Maybe I shouldn't have started this blog now, not with everything that's been going on.

To continue my discussion of the second meeting in Advanced Mathematics for the second week of classes this third term, part of the problems I had them solving already included proofs of the properties of multiplication of matrices, including association, commutation, distribution (when involving scalars) and the exceptional zero (or null) property.

This as actually the next topic, where we left off from the lesson last time.

In my second meeting for the week in mechanics lecture, first of all I announced to them about the quiz on Friday, of which the coverage is conversion and scientific notation, constant velocity and, our topic for that day, constant acceleration in one dimension.

As usual I told them to submit a blank test booklet with their name written on the back, to be passed until the day before the quiz.

Then I started with the lecture, where I gave a recap of constant velocity from a tabular point of view, and how distance changes as time numerically increases.

For the second time in my classes, someone asked if the rules on significant figures would be included. I had to emphasize to them that significant figures is most applicable for measured quantities, which means that it is used in the laboratory classes. But since in the lecture class we are concentrating on the theory, I am looking more for the exactness of the values they calculate rather than being of the correct form.

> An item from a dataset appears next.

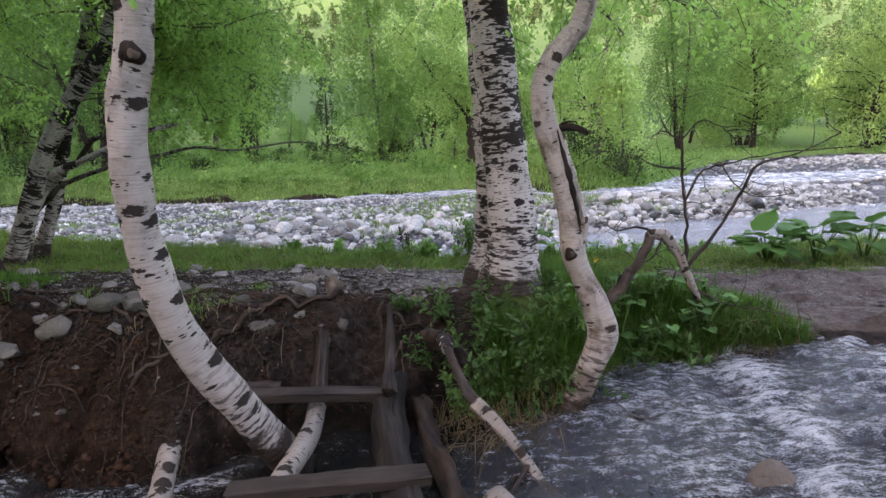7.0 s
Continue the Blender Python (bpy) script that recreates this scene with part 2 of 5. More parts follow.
def ground_mat():
    """Soil, trodden stony path, turf, river gravel and mud, each where the land has it."""
    m = Mat("ground")
    v = m.coords("Object")
    n1, n2, n3 = m.noise(v, 2.3, 5, .6), m.noise(v, 14, 5, .65), m.noise(v, 60, 4, .7)
    soil = m.ramp(n2, [(.25, (.011, .0056, .0034)), (.5, (.038, .0200, .0122)), (.75, (.085, .047, .029))])
    soil = m.mix(m.ramp(n1, [(.35, grey(0)), (.7, grey(.7))]), soil, (.034, .0225, .0165))
    soil = m.mix(m.ramp(m.math("ADD", m.attr("w_grey"), m.math("MULTIPLY", m.math("SUBTRACT", n1, .5), .8)), [(.3, grey(0)), (.7, grey(.85))]), soil, m.ramp(n2, [(.25, (.011, .0080, .0066)), (.5, (.037, .0275, .0230)), (.75, (.085, .066, .055))]))
    cell = m.n("TexVoronoi", Vector=v, Scale=58.0)
    chips = m.n("SeparateColor", Color=cell.outputs["Color"]).outputs[0]
    n4 = m.math("SUBTRACT", chips, m.math("MULTIPLY", cell.outputs["Distance"], .5))
    path = m.ramp(m.math("ADD", m.math("MULTIPLY", n3, .45), m.math("MULTIPLY", n4, .55)), [(.15, (.115, .092, .083)), (.45, (.265, .225, .208)), (.75, (.47, .42, .395))])
    brown = m.math("ADD", m.attr("w_brown"), m.math("MULTIPLY", m.math("SUBTRACT", n1, .5), 1.2))
    path = m.mix(m.ramp(brown, [(.35, grey(0)), (.65, grey(.9))]), path, m.ramp(m.math("ADD", m.math("MULTIPLY", n3, .7), m.math("MULTIPLY", n4, .3)), [(.28, (.010, .0056, .0038)), (.5, (.033, .0185, .0132)), (.72, (.095, .062, .047))]))
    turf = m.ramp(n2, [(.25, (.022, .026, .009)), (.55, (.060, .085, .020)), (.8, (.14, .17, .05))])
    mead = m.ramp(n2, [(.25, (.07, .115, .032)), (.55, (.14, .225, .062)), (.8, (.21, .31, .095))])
    vor = m.n("TexVoronoi", Vector=v, Scale=9.0)
    grav = m.mix(.6, m.ramp(n3, [(.3, grey(.05)), (.7, grey(.22))]), vor.outputs["Color"], "SOFT_LIGHT")
    grav = m.mix(.75, grav, m.ramp(vor.outputs["Distance"], [(.0, grey(.42)), (.6, grey(.05))]))
    mud = m.ramp(n2, [(.3, (.050, .031, .023)), (.7, (.175, .125, .100))])
    slope = m.noise(m.coords("Object", (.02, .02, .02)), 1, 5)
    hill = m.ramp(slope, [(.35, (.060, .112, .040)), (.65, (.082, .138, .054))])
    c = soil
    for w, col in (("w_path", path), ("w_mud", mud), ("w_turf", turf), ("w_mead", mead), ("w_grav", grav), ("w_hill", hill)):
        edge = m.math("ADD", m.attr(w), m.math("MULTIPLY", m.math("SUBTRACT", n2, .5), .5))
        fac = m.ramp(edge, [(.42, grey(0)), (.58, grey(1))])
        c = m.mix(fac, c, col)
    # wet bank foot, darkened further in colour for shade of undercut and bridge
    wet = m.ramp(m.math("ADD", m.attr("w_wet_shade"), m.math("MULTIPLY", m.math("SUBTRACT", n2, .5), .6)), [(.35, grey(0)), (.7, grey(1))])
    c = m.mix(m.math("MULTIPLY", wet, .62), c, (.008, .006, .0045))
    h = m.math("ADD", m.math("MULTIPLY", n2, 1.2), m.math("ADD", m.math("MULTIPLY", n3, .8), m.math("MULTIPLY", m.math("MULTIPLY", n4, m.attr("w_path")), .22)))
    rough = m.ramp(m.attr("w_mud"), [(0, grey(.92)), (1, grey(.55))])
    return m.done(c, rough, m.bump(h, 1.0, .05), m.math("ADD", .03, m.math("MULTIPLY", m.attr("w_mud"), .06)))


GROUND = ground_mat()


def water(name, deep, clear, foam_scale, bump, ripple=8, veins=0.0):
    """Running water: clear over its bed, glossy, white where it breaks."""
    m = Mat(name)
    warp = m.n("TexNoise", Vector=m.coords("UV"), Scale=foam_scale * .8, Detail=2.0).outputs["Color"]
    base = m.n("VectorMath", Vector=warp)
    base.operation = "SCALE"
    base.inputs["Scale"].default_value = .55 / foam_scale
    add = m.n("VectorMath")
    add.operation = "ADD"
    m.put(add.inputs[0], m.coords("UV", (1, 2.0, 1)))
    m.put(add.inputs[1], base.outputs["Vector"])
    v = add.outputs["Vector"]
    f1 = m.noise(v, foam_scale, 5, .62)
    f2 = m.noise(v, foam_scale * 6, 4, .7)
    vein = m.math("ABSOLUTE", m.math("SUBTRACT", m.noise(v, foam_scale * 1.7, 4, .6), .5))
    vein = m.math("SUBTRACT", .16, m.math("MULTIPLY", vein, 2.6))
    foam = m.math("ADD", m.math("ADD", m.attr("foam"), m.math("MULTIPLY", vein, veins)), m.math("ADD", m.math("MULTIPLY", m.math("SUBTRACT", f1, .5), 1.7), m.math("MULTIPLY", m.math("SUBTRACT", f2, .5), 1.6)))
    # the soft low end whitens water for froth and painted sky glints alike
    fac = m.ramp(foam, [(.12, grey(0)), (.38, grey(.10)), (.54, grey(.27)), (.70, grey(.58)), (.95, grey(.95))])
    h = m.math("ADD", m.noise(v, ripple, 4, .6), m.math("ADD", m.math("MULTIPLY", m.noise(v, ripple * 3.2, 3, .6), .5), m.math("MULTIPLY", fac, .6)))
    nrm = m.bump(h, bump, .06)
    # where set, the deep colour shows; in the brook its blue paints reflected sky
    milk_sheen = m.attr("milk_sheen")
    m.done(m.mix(fac, m.mix(milk_sheen, (.014, .015, .014), deep), (.78, .78, .79)), m.math("ADD", .05, m.math("MULTIPLY", fac, .5)), nrm, .9)
    tr = m.n("BsdfTransparent", Color=(.60, .56, .47, 1))
    mx = m.n("MixShader", Fac=m.math("MAXIMUM", fac, m.math("MULTIPLY", m.math("ADD", .6, m.math("MULTIPLY", milk_sheen, .4)), clear)))
    m.t.links.new(tr.outputs[0], mx.inputs[1])
    m.t.links.new(m.b.outputs[0], mx.inputs[2])
    m.t.links.new(mx.outputs[0], m.out.inputs["Surface"])
    return m.m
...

After all, would they rather not have leniency in terms of how many different versions of the right answers I will accept and give points to in the tests?

Resuming the lecture, I asked them about their previously learned concepts about acceleration. From the definition, I derived the unit in terms of the three basic quantities, which makes it length divided by time squared. I gave examples of actual units (meters per second squared, miles per hour squared).

Then I introduced them to the new convention of variables that we would be using.

Speed is now velocity, with the subscript determining at what particular moment that value applies (“0” for initial value, “n” for that value of time).

Since we are talking about acceleration in one dimension, I asked them to recall the horizontal number line, where motion to the right makes the current position increase, and decrease to the right.

I told them that distance would now be written as current position minus the initial position, which is now termed as displacement.

Then we completed a table for a value of constant acceleration (where initial position and velocity also do not change), where velocity now increased steadily based on the value of acceleration. We then computed the displacement for each point in time based on one of the five formulas used, and how this, when analyzed, still ties in to the acceleration.

There’s the bell. I’ll finish this tomorrow. Those who are finished copying may go.